SHORT PROBLEM:
Pictures are not part of the copy. Retype the lines from the first one through the line that contains "from mathutils import".

»»

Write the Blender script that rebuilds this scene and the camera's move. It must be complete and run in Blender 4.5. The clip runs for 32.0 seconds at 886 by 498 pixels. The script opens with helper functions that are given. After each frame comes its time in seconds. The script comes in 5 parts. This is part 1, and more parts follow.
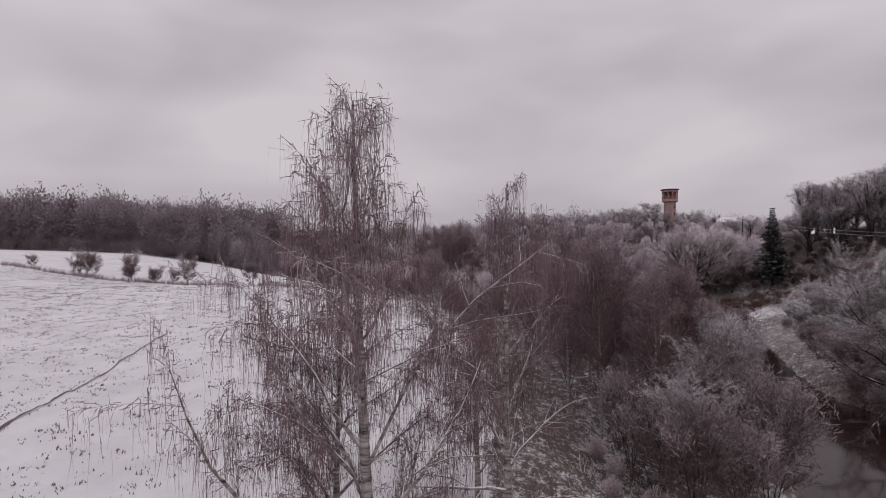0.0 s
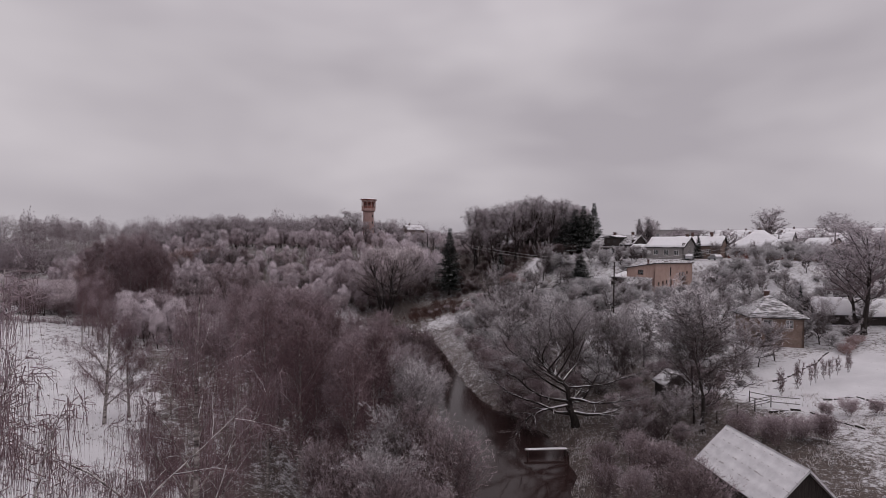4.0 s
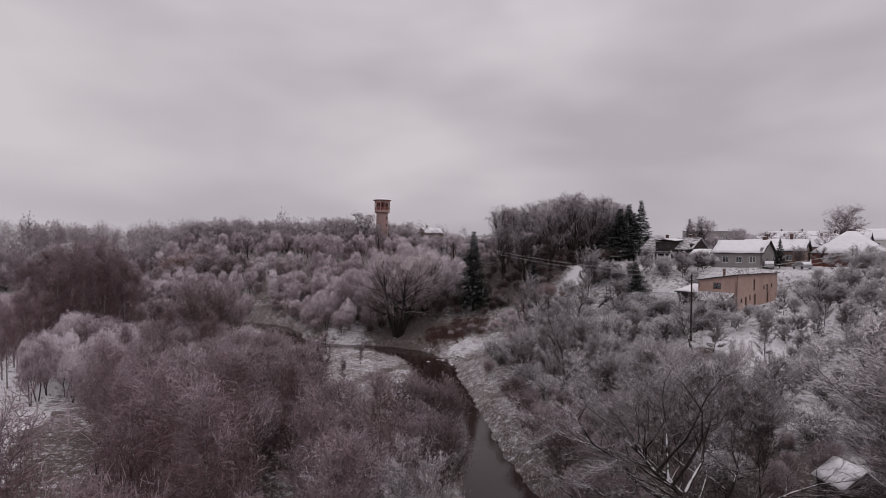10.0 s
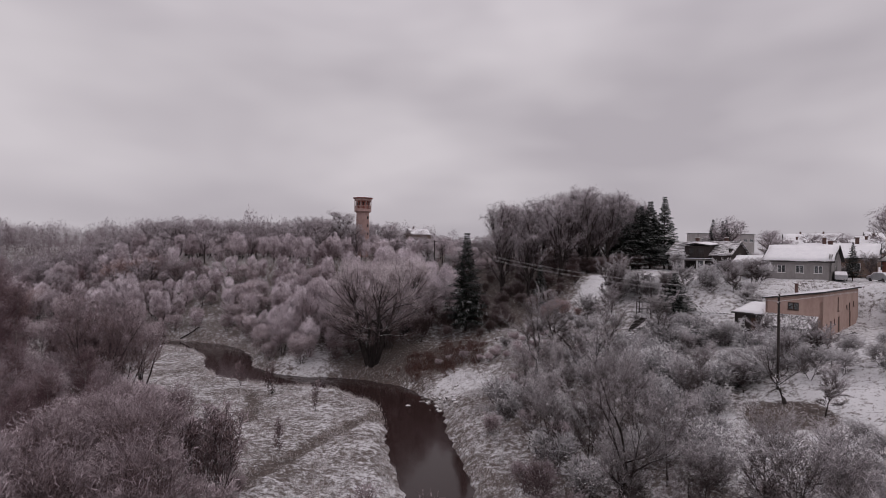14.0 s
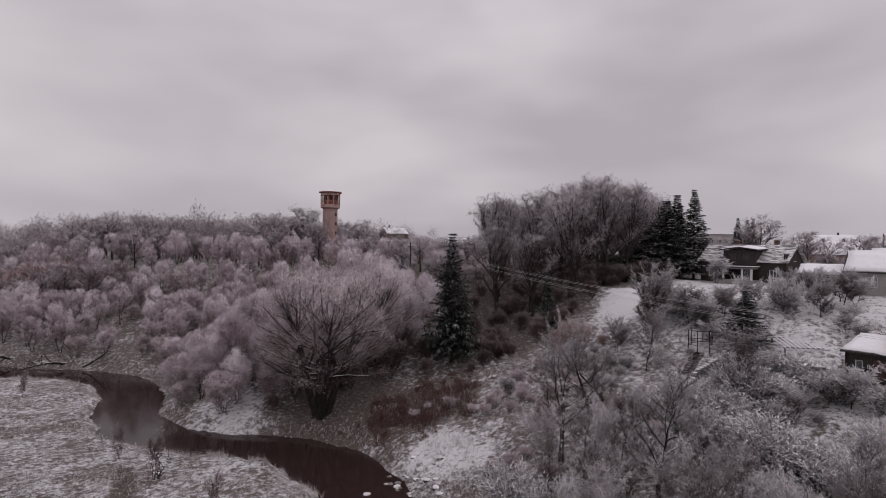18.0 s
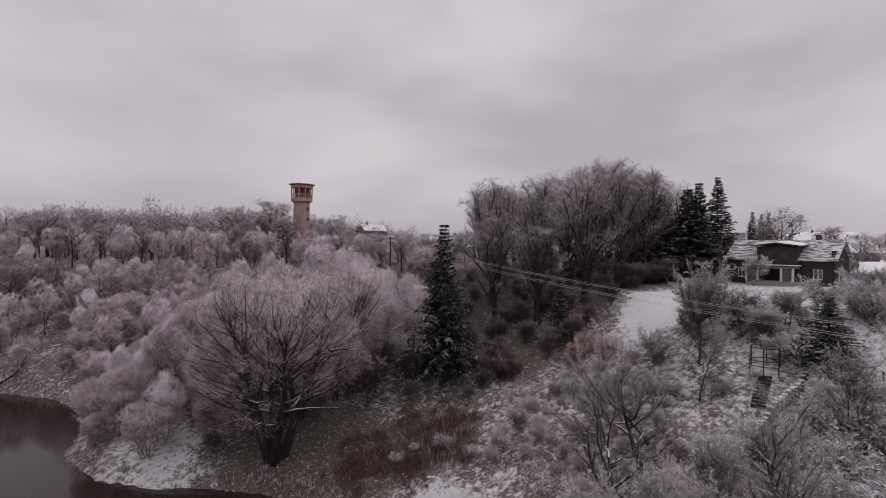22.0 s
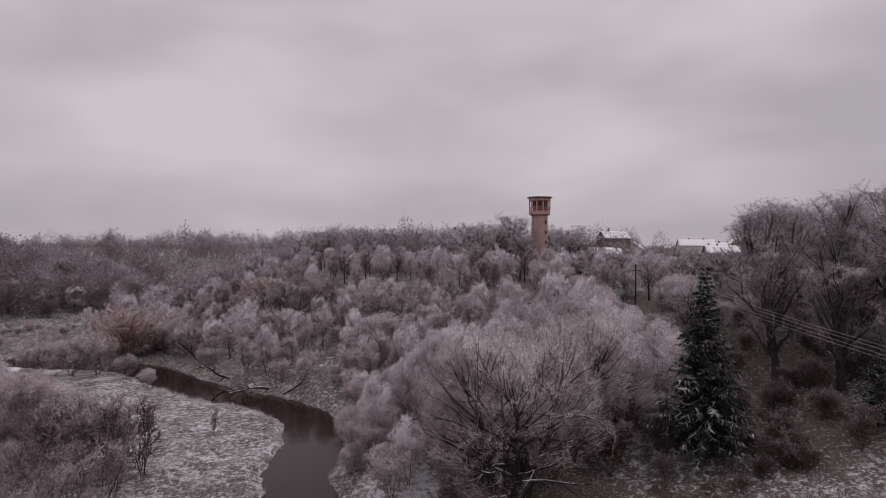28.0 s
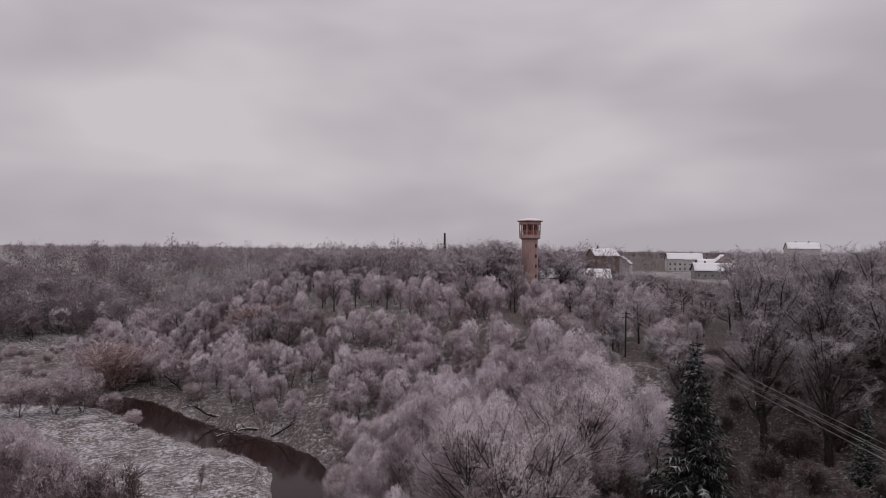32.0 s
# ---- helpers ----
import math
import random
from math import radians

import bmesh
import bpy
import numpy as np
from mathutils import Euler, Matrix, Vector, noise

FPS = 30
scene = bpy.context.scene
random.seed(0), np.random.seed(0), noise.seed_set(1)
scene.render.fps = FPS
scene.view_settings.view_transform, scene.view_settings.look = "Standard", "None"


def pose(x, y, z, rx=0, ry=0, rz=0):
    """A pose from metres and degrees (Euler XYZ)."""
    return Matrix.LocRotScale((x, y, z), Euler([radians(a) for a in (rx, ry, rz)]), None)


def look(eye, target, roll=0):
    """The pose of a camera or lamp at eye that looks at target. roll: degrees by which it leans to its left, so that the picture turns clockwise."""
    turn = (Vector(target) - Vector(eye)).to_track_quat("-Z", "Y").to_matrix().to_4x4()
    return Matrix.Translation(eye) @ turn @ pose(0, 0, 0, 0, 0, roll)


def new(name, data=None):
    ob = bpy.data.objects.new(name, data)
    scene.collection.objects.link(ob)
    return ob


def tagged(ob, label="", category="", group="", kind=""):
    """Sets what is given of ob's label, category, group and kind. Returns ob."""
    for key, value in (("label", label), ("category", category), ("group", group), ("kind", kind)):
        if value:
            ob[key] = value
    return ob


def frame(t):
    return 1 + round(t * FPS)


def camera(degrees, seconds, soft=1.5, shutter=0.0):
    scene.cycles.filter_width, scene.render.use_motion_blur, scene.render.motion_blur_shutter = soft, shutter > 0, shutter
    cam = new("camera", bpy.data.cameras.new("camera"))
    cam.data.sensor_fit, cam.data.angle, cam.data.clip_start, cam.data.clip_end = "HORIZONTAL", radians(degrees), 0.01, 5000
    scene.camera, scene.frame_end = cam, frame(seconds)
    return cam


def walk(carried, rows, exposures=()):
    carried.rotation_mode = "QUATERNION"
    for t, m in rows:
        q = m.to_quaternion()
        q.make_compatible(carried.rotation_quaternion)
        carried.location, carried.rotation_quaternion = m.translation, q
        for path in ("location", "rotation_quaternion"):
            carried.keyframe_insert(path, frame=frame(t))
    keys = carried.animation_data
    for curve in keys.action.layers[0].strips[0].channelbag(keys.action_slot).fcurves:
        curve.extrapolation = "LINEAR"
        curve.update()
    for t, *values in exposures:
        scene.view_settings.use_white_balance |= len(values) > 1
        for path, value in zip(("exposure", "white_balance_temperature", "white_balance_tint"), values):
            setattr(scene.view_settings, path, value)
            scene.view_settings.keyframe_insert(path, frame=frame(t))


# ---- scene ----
cam = camera(78.8, 32.0, soft=0.7)
METRES, EYE, TILT, LEAN, TURN = 110.0, 15.4, 0.0, 0.0, 0.0
ROWS = [
    (0.0, 0.0, 0.0, 0.0, 0.0, 0.0, -0.0),
    (0.5, 0.0003, 0.0007, 0.0078, 2.70, -0.33, -0.08),
    (1.0, 0.0004, 0.0017, 0.0157, 4.90, -0.29, -0.16),
    (1.5, 0.0005, 0.0024, 0.0231, 8.85, -0.44, -0.3),
    (2.0, 0.0009, 0.0029, 0.0289, 3.91, -0.58, -0.54),
    (2.5, 0.0018, 0.0028, 0.0339, -8.50, -0.59, -0.93),
    (3.0, 0.0021, 0.0025, 0.0375, -21.92, -0.35, -1.06),
    (3.5, 0.0012, 0.0035, 0.0399, -28.62, -0.14, -1.13),
    (5.5, 0.0056, 0.0195, 0.0432, -32.31, -0.24, -0.83),
    (6.0, 0.0113, 0.0325, 0.0425, -31.55, -0.17, -0.8),
    (6.5, 0.019, 0.0472, 0.0428, -30.87, -0.16, -0.78),
    (7.0, 0.0281, 0.0638, 0.043, -30.3, -0.1, -0.75),
    (7.5, 0.0381, 0.0822, 0.044, -29.87, -0.08, -0.72),
    (8.0, 0.0492, 0.1021, 0.045, -29.49, -0.06, -0.7),
    (8.5, 0.0614, 0.1232, 0.0461, -29.21, -0.02, -0.7),
    (9.0, 0.0743, 0.145, 0.0477, -28.99, -0.02, -0.68),
    (9.5, 0.0875, 0.168, 0.0493, -28.89, -0.0, -0.69),
    (10.0, 0.1021, 0.1914, 0.0508, -28.79, 0.02, -0.67),
    (10.5, 0.1153, 0.2149, 0.0521, -28.8, 0.02, -0.72),
    (11.0, 0.1294, 0.2388, 0.0531, -28.84, 0.03, -0.71),
    (11.5, 0.1431, 0.2627, 0.0538, -28.92, 0.06, -0.73),
    (12.0, 0.1569, 0.2866, 0.0552, -29.05, 0.06, -0.73),
    (12.5, 0.1708, 0.3112, 0.0554, -29.21, 0.13, -0.74),
    (13.0, 0.1847, 0.3357, 0.0565, -29.4, 0.14, -0.77),
    (13.5, 0.1991, 0.3598, 0.0574, -29.76, 0.16, -0.79),
    (14.0, 0.2132, 0.3839, 0.058, -29.99, 0.2, -0.81),
    (14.5, 0.2273, 0.408, 0.0584, -30.25, 0.24, -0.84),
    (16.5, 0.286, 0.5079, 0.065, -31.34, 0.08, -0.94),
    (17.0, 0.3003, 0.5329, 0.0658, -31.65, 0.1, -0.94),
    (17.5, 0.3149, 0.5581, 0.0664, -31.96, 0.14, -0.97),
    (18.0, 0.3295, 0.5834, 0.067, -32.25, 0.14, -0.98),
    (18.5, 0.3437, 0.6087, 0.0673, -32.55, 0.15, -0.99),
    (19.0, 0.3581, 0.6341, 0.0677, -32.83, 0.26, -1.01),
    (19.5, 0.37, 0.6562, 0.0684, -33.07, 0.46, -1.0),
    (20.0, 0.3789, 0.6734, 0.0681, -33.54, 0.48, -1.03),
    (20.5, 0.3844, 0.6851, 0.0674, -33.78, 0.36, -1.02),
    (21.0, 0.3874, 0.6929, 0.0663, -34.3, 0.29, -1.04),
    (21.5, 0.3897, 0.6985, 0.0645, -34.42, 0.14, -1.04),
    (22.0, 0.3934, 0.7051, 0.0627, -34.54, 0.09, -1.02),
    (22.5, 0.3986, 0.7143, 0.0607, -35.0, 0.2, -1.0),
    (23.0, 0.4054, 0.7258, 0.0597, -35.13, 0.41, -0.98),
    (23.5, 0.4103, 0.7352, 0.0603, -34.82, 0.58, -0.99),
    (24.0, 0.4114, 0.7405, 0.0625, -32.72, 0.48, -0.96),
    (24.5, 0.4118, 0.7426, 0.065, -29.66, 0.3, -0.97),
    (25.0, 0.4116, 0.743, 0.0683, -25.23, 0.14, -0.85),
    (25.5, 0.4128, 0.7436, 0.0722, -21.84, 0.1, -0.79),
    (26.0, 0.4109, 0.7436, 0.0783, -21.09, 0.02, -0.72),
    (26.2, 0.4113, 0.7442, 0.0815, -14.4, -0.12, -0.62),
    (26.5, 0.4122, 0.7456, 0.0871, -4.27, -0.41, -0.42),
    (28.5, 0.4151, 0.7493, 0.1131, -10.49, -0.33, -0.45),
    (29.0, 0.4145, 0.7494, 0.1207, -10.5, -0.24, -0.5),
    (29.5, 0.4143, 0.7497, 0.1286, -10.5, -0.19, -0.54),
    (30.0, 0.4142, 0.7502, 0.1366, -10.5, -0.15, -0.58),
    (30.5, 0.4141, 0.7507, 0.1449, -10.52, -0.13, -0.62),
    (31.0, 0.4139, 0.7511, 0.1531, -10.52, -0.15, -0.64),
    (31.5, 0.4134, 0.7517, 0.1615, -10.54, -0.14, -0.66),
    (32.0, 0.413, 0.7523, 0.1699, -10.56, -0.16, -0.68),
]
walk(cam, [(t, pose(0, 0, EYE, TILT, LEAN, TURN) @ pose(METRES * x, METRES * y, METRES * z, 90 + pitch, roll, yaw)) for t, x, y, z, yaw, pitch, roll in ROWS],
     exposures=[(0.0, 0.0), (1.0, -0.15), (2.0, -0.25), (3.0, -0.2), (4.0, -0.1), (5.5, 0.0), (18.0, 0.0), (21.0, 0.05), (26.0, 0.05), (29.0, -0.07), (32.0, -0.07)])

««

REPLY:
Write the Blender script that rebuilds this scene and the camera's move. It must be complete and run in Blender 4.5. The clip runs for 32.0 seconds at 886 by 498 pixels. The script opens with helper functions that are given. After each frame comes its time in seconds. The script comes in 5 parts. This is part 1, and more parts follow.
0.0 s
4.0 s
10.0 s
14.0 s
18.0 s
22.0 s
28.0 s
32.0 s
# ---- helpers ----
import math
import random
from math import radians

import bmesh
import bpy
import numpy as np
from mathutils import Euler, Matrix, Vector, noise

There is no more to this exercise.